I can still clearly remember having to go around the plant floor and hand out layoff notices to people I knew well. It did not feel right; for me. I felt like I was doing something that compromised me in some way, even though it was perfectly acceptable and even expected in this organizational scenario.

That was about 37 years ago and since that time I have not met a single person who does not have their own personal story, similar in some fashion to mine.

Does this make us bad people? Not strong enough to live up to our personal standards or values? Does it make organizations demons simply waiting to make us feel lousy?

I choose to look at it this way. As I have noted in previous posts there is a fundamental difference in the purpose of organizations and the purpose of people:

  1. The purpose of an organization is to be a viable economic entity.

  2. The purpose of a person is to express identity.

It is this fundamental difference in purpose that makes personal compromise inevitable in our organizational lives. I would say that for me, most of these compromises don’t make me a bad person or ethically weak. It is simply part of the economic game that is the purpose of organizations and for most of us we need to play this economic game.
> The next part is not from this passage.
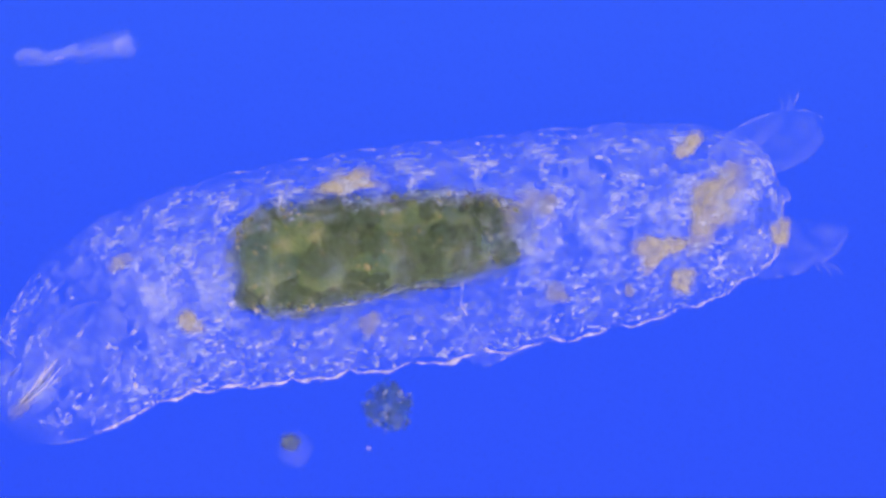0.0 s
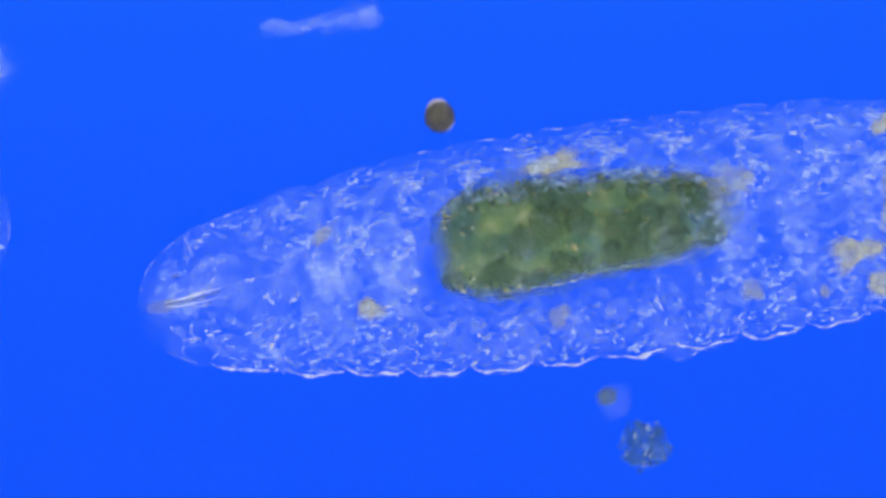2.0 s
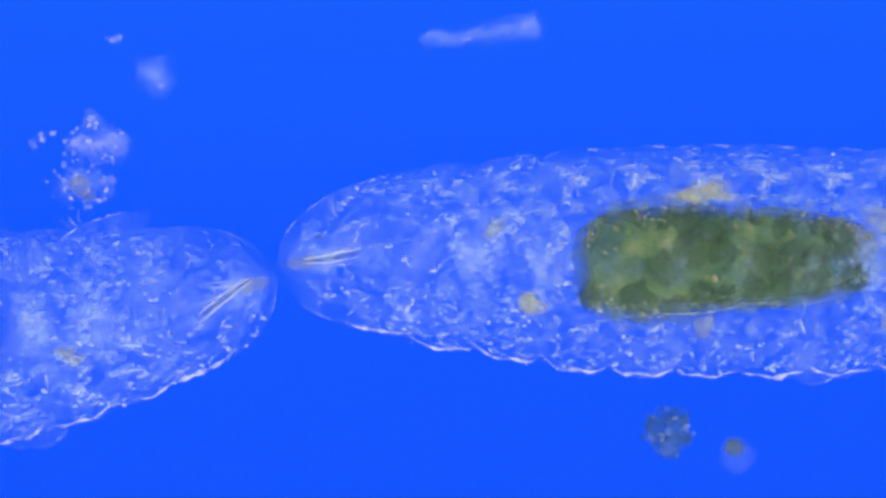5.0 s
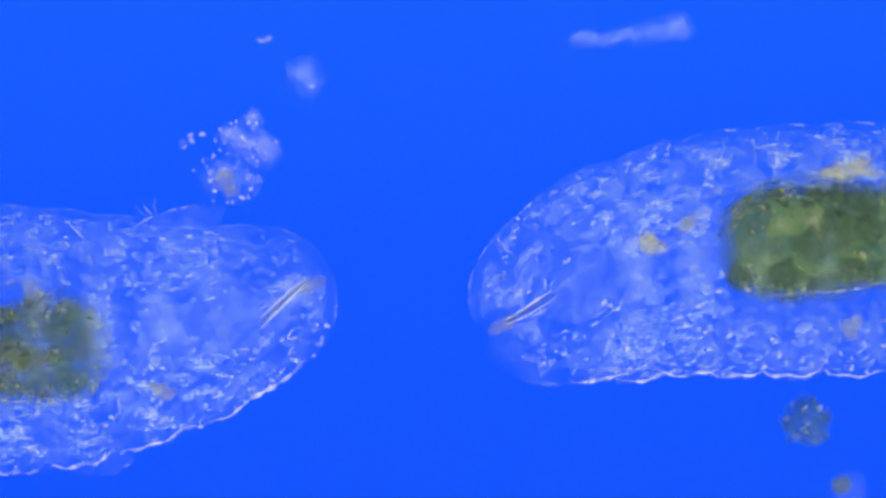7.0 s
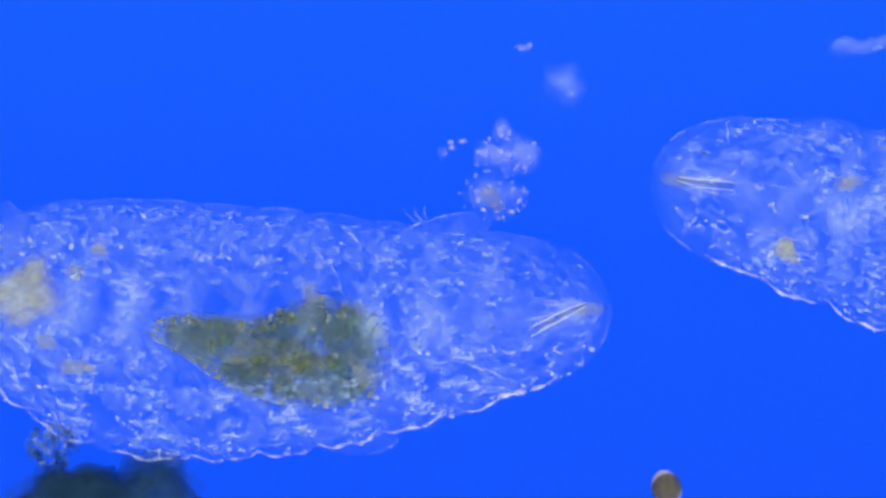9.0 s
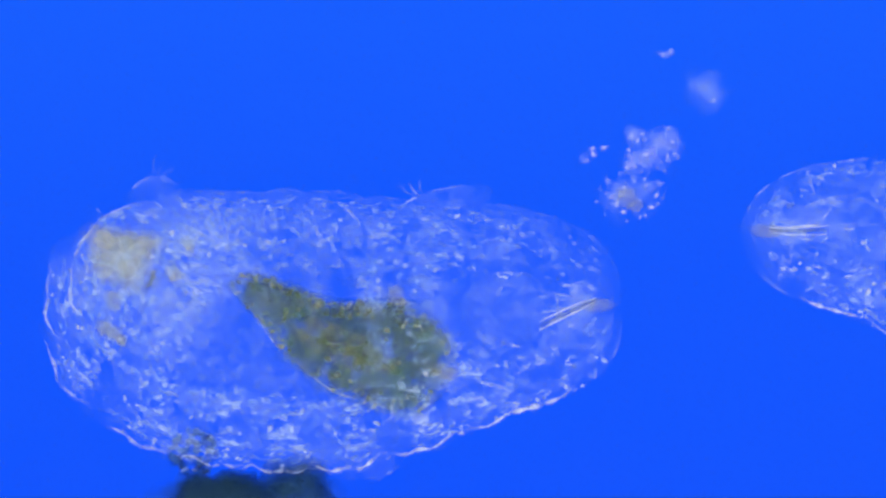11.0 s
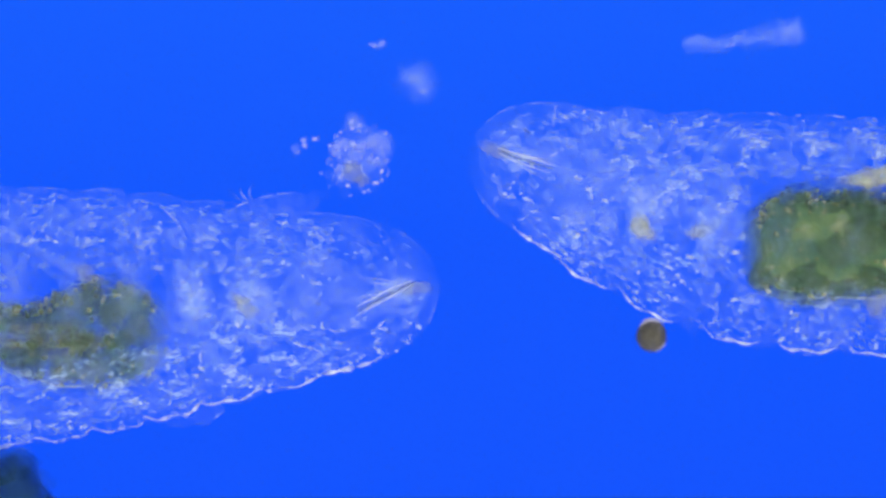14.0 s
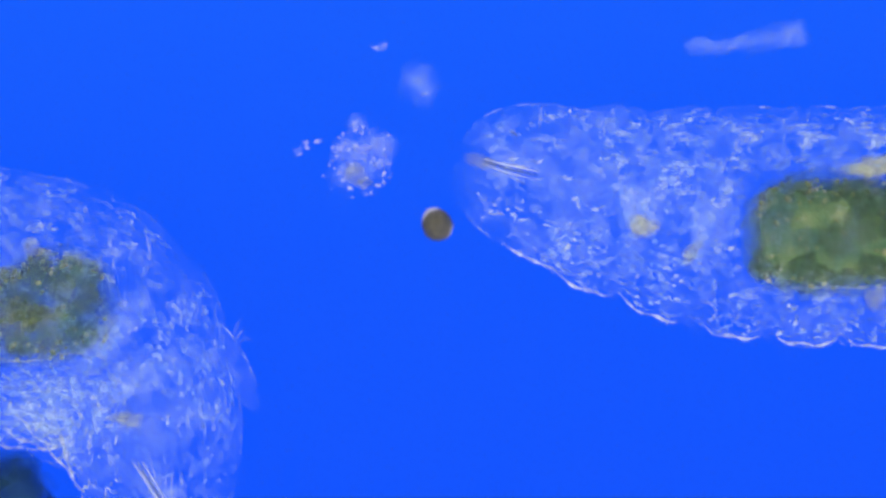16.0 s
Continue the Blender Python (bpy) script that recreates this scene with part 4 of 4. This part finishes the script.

So it is not helpful to participate in organizational life, blaming organizations for having a purpose that is quite different from us as people. It is also not helpful to heap guilt or shame on ourselves for feeling compromised; it is inevitable.

But the reason these things are not helpful is that they become distractions, perhaps even unconscious or convenient distractions from recognizing, reflecting on, and trying to change things that ARE more serious compromises.
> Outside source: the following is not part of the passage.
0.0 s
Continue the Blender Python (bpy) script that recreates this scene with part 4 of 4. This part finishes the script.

In light of having to distribute those layoff notices it was quite easy for me to think that this is just what being in an organization is when you don’t meet your budget and we all know that. It was part of my job to hand out these notices. I could easily forget that the cause of this was primarily the ridiculous and OUCH! filled budgeting process! Could I do anything about that? At the time, that question did not even cross my mind.

So while it is important not to blame the game for having the rules it does, and not blame ourselves for playing the game, it is just as important to really question the rules of this game we all play and try to change them when we think the compromises are important.

A lot of what these posts have been about, the OUCH! in our organizations are things that DO compromise people. Compromise people significantly, and for the most part we are willing participants in this compromise. And our left loop to deal with this compromise is to exist in environments that we have filled with blame, shame and guilt.

So again we find the need for balancing. Balancing the need to be gentle with ourselves as we participate in organizations that compromise us, and the need to be ferocious in our efforts to see and change the causes of those compromises.